J’ai 43 ans, j’enseigne l’histoire-géographie-EMC dans un lycée général du centre-ville de Caen.

1. Quelle est la place du numérique aujourd’hui dans ton travail ?

Le numérique est omniprésent dans mon travail : cela va de la mise en page des documents « papiers » distribués à la classe à la préparation « d’activités numériques » « en ligne » pour mes élèves, en passant par l’animation d’un blog personnel destiné (entre autres choses) à développer l’autonomie de chacun !

2. Quels sont les avantages et les inconvénients de cet outil ?

Le numérique n’est pas une solution magique pour répondre à tous les problèmes de l’enseignant ou de la classe. C’est un outil qui offre la possibilité de diversifier les pratiques, de varier et d’adapter les activités proposées aux élèves. Le préalable est pour moi d’exploiter cet outil si les objectifs le justifient, pas simplement « pour faire du
numérique » !

Deux difficultés majeures persistent toutefois aujourd’hui : d’une part la dimension matérielle de l’affaire… à chaque fois que je prévois une longue séquence en salle informatique, je suis contraint de tester la compatibilité des ordinateurs de l’établissement, d’installer éventuellement les logiciels requis (et de passer par l’administrateur
réseau) de prévoir une solution « bis » au cas où il y aurait un « plantage du serveur » ou pas de connexion internet ! Ce qui arrive relativement fréquemment. D’autre part quand on réfléchit à partir des besoins des élèves, le temps de conception de l’exercice / de l’activité peut être considérable car il est rare de trouver le logiciel (libre) parfaitement
adapté à ce que l’on cherche et le temps d’auto-formation (jamais réellement pris en compte par l’institution) se révèle au final très important. Choisir le numérique, c’est gagner en efficience sur le plan professionnel, mais c’est aussi empiéter de manière marquée sur son temps personnel.

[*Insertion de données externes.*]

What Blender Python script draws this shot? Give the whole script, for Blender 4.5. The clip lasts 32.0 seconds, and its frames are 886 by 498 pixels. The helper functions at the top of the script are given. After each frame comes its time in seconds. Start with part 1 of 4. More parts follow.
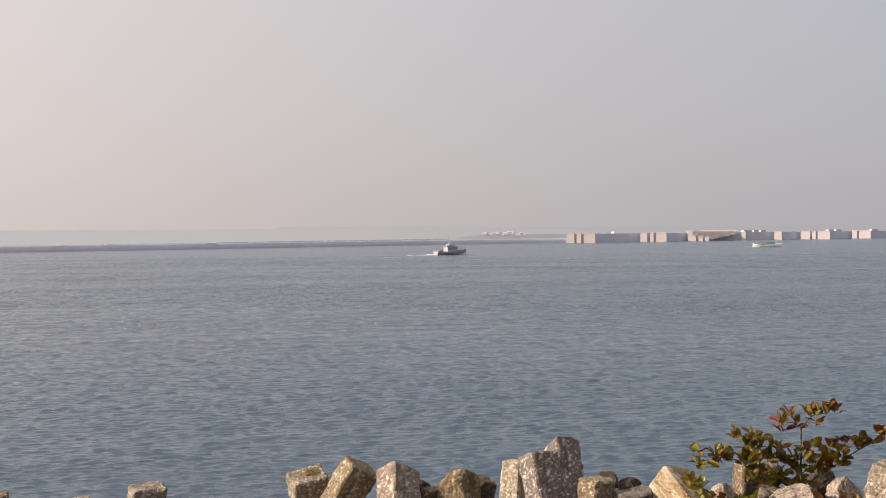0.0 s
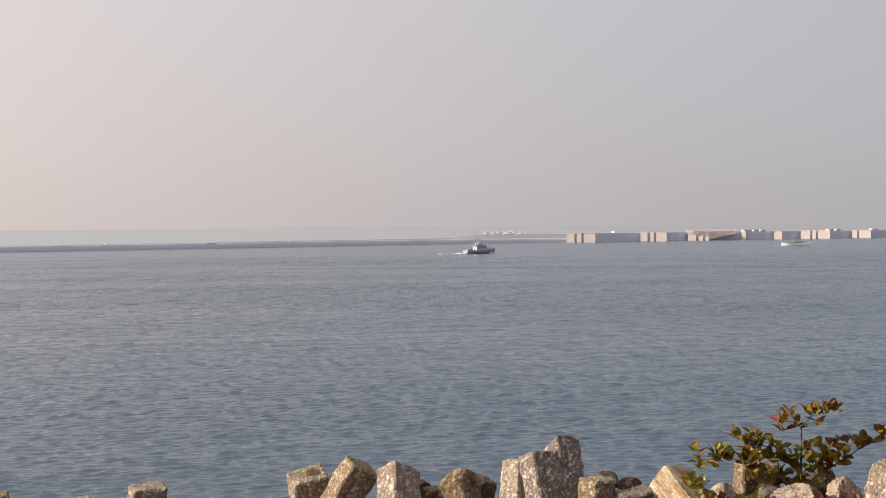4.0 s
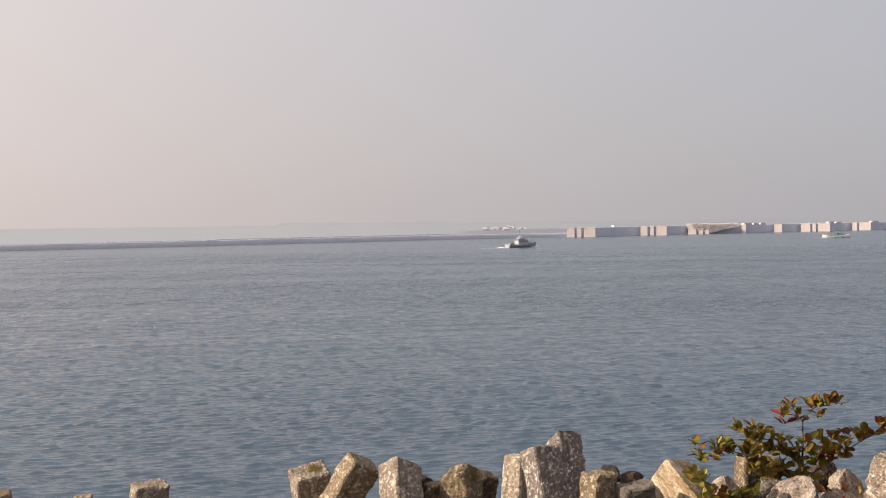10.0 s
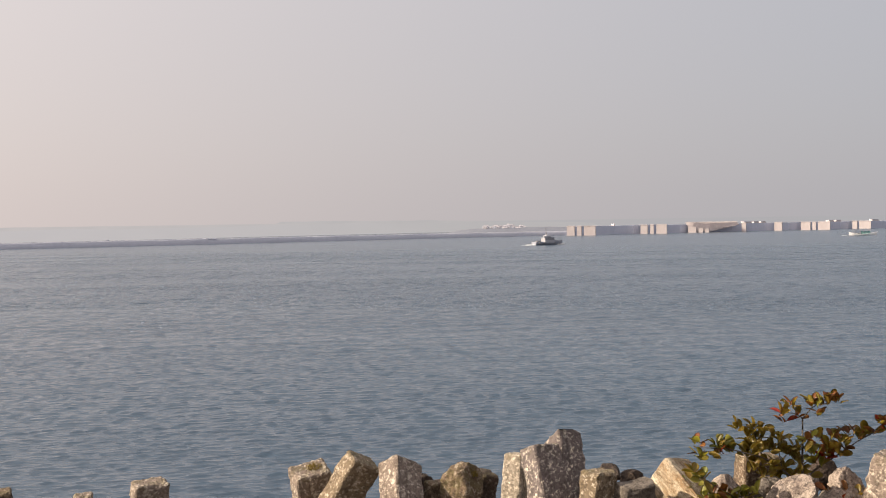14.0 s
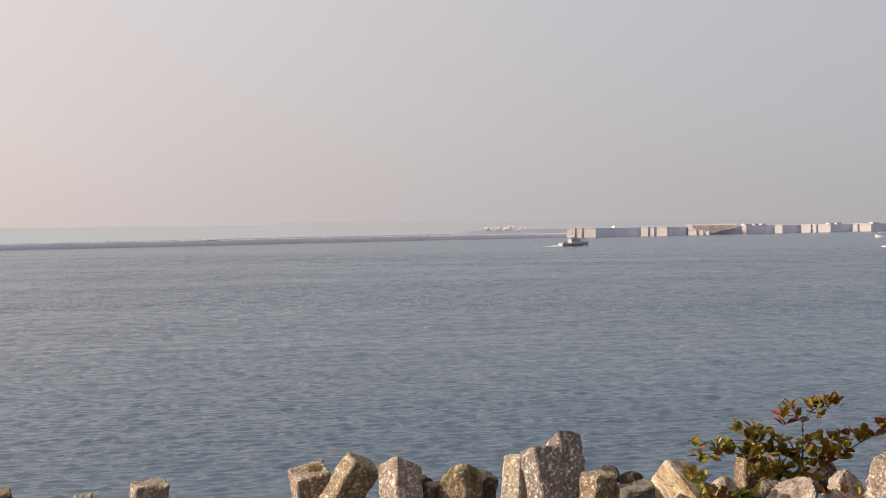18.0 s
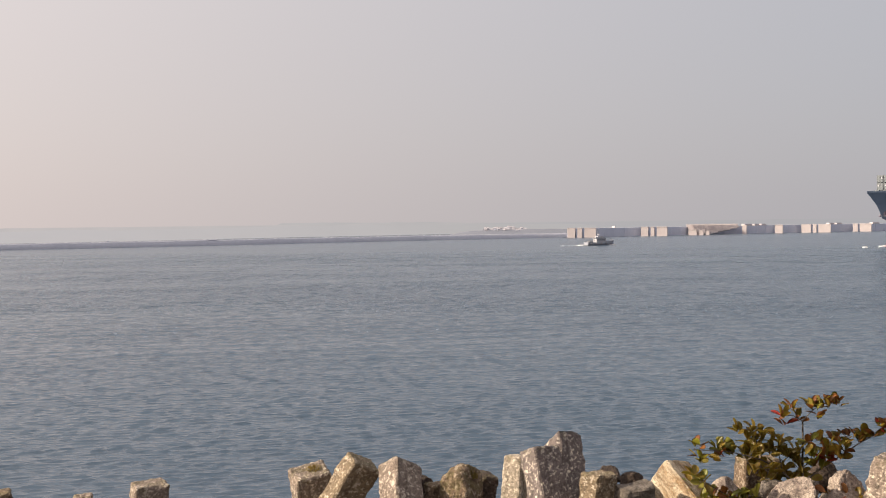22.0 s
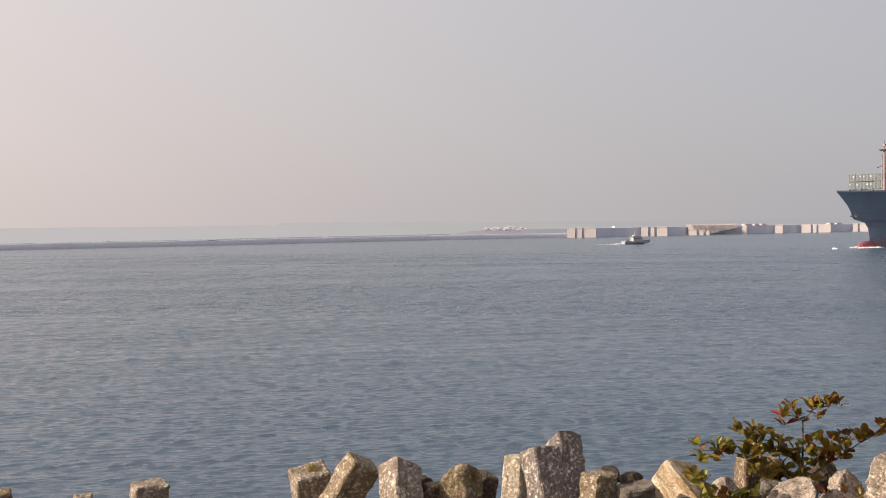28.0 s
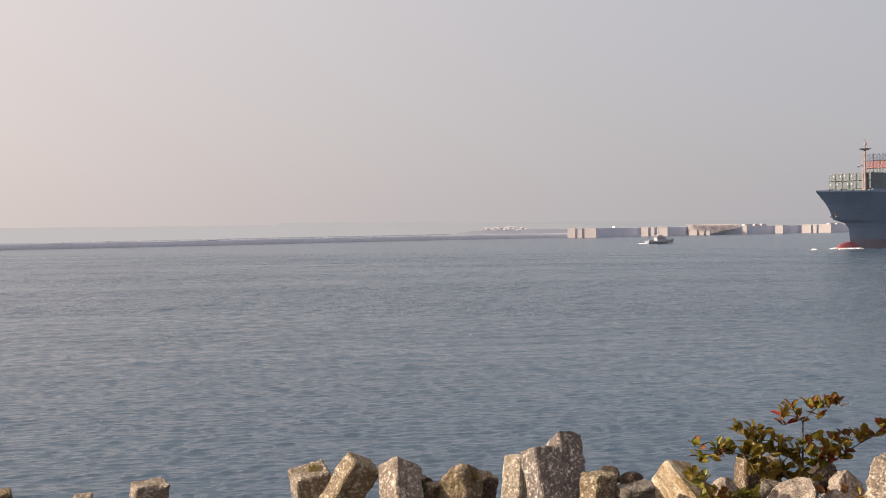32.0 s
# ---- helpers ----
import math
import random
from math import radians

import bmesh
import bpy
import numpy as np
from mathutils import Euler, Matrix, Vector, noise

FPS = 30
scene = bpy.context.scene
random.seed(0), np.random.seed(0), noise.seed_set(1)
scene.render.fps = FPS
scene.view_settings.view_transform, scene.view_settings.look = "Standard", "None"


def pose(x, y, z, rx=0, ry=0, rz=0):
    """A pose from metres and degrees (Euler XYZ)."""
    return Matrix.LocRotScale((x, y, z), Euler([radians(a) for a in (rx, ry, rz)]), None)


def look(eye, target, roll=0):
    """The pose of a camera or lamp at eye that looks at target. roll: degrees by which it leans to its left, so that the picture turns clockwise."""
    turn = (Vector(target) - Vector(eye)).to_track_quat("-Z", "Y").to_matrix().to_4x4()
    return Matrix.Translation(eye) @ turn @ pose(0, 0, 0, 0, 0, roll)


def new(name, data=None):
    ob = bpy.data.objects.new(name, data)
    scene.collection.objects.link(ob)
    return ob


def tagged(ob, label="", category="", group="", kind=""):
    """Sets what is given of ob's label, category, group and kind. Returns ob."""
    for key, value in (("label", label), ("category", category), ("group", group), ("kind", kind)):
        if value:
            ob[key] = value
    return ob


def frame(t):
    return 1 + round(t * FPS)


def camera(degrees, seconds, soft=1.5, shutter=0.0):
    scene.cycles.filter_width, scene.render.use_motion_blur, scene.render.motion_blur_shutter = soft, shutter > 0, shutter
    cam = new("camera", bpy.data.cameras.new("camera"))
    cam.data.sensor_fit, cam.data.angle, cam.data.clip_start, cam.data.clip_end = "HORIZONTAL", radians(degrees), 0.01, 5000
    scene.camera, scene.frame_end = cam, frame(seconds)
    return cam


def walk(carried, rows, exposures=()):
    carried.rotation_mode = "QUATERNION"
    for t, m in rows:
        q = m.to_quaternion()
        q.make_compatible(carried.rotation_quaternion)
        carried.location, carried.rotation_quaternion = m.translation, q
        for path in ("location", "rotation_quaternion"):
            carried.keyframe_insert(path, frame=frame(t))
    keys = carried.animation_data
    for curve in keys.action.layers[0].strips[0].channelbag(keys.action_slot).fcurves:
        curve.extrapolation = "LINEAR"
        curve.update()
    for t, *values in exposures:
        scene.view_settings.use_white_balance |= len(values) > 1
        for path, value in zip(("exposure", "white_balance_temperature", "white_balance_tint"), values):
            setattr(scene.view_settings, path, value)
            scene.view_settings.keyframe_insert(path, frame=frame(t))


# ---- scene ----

3. Et si tu devais t’en passer ?

J’ai du mal à imaginer mon travail sans le numérique: revenir aux feutres pour transparents, à la colle et aux ciseaux, et pourquoi pas à « l’épiscope » ? attendre que le collègue « ait fini » avec les bulletins des secondes 2 pour pouvoir les remplir ? Renoncer à mes séquences d’écriture collaborative ou de travail individualisé sur archives vidéos documentaires soigneusement mises au point et en perpétuel ajustement ? Je trouverais sans doute des solutions de remplacement, mais s’il peut s’avérer difficile de s’initier et de monter en compétence dans le domaine du numérique, il me semble encore plus compliqué d’y renoncer une fois que l’on a franchi le pas !

Mathieu Deforge

3 questions à Manon, AESH

Je suis Manon AESH depuis 4 ans en CDD. J’exerce actuellement dans un collège mais avant j’ai fait 3 ans en lycée. Je suis également étudiante en Licence 2 de psychologie et intervenante à domicile auprès d’un enfant autiste le soir.


1- Vous utilisez le numérique au quotidien dans votre métier. Expliquez-nous dans quelle mesure et dans quel objectif.

En tant qu’AESH, j’aide un jeune adolescent de 12 ans qui lui-même utilise le numérique car il a des difficultés pour écrire.  Il utilise donc un ordinateur pour prendre ses notes. Lorsque j’ai pris mes fonctions en début d’année, ce jeune garçon (que j’appellerai « L ») ne prenait pas ses cours en notes sur son ordinateur. Ses parents m’ont alors proposé d’utiliser l’ordinateur de l’élève et d’ écrire pour lui. J’ai d’emblée refusé, expliquant que si j’écrivais à sa place, jamais il ne progresserait et que s’il était passif toute la journée sans écrire il risquait de s’endormir en classe (en début d’année ce fut d’ailleurs le cas). J’ai donc soumis l’idée d’utiliser mon ordinateur pour écrire ses cours en même temps que lui. « L » me voyant écrire, eut envie d’en faire autant. Nous sommes maintenant en janvier et il prend entre 50 et 85 % de ses cours alors qu’en septembre c’était 0 à 10 % et que l’année dernière il n’a jamais écrit aucun cours. J’aurais pu écrire à la main mais j’ai pensé que le mimétisme serait plus facile pour lui si j’utilisais le même outil. Cela lui permet également de pouvoir recopier le cours en regardant directement mon ordinateur et non pas le tableau, comme il a des troubles moteurs, visuels, auditifs et des troubles DYS, regarder le support placé à côté de lui est bien plus facile pour lui. Enfin je lui envoie tous les soirs les cours par mail (ainsi qu’aux 2 parents), il est plus facile pour lui d’utiliser le numérique que des feuilles de papier.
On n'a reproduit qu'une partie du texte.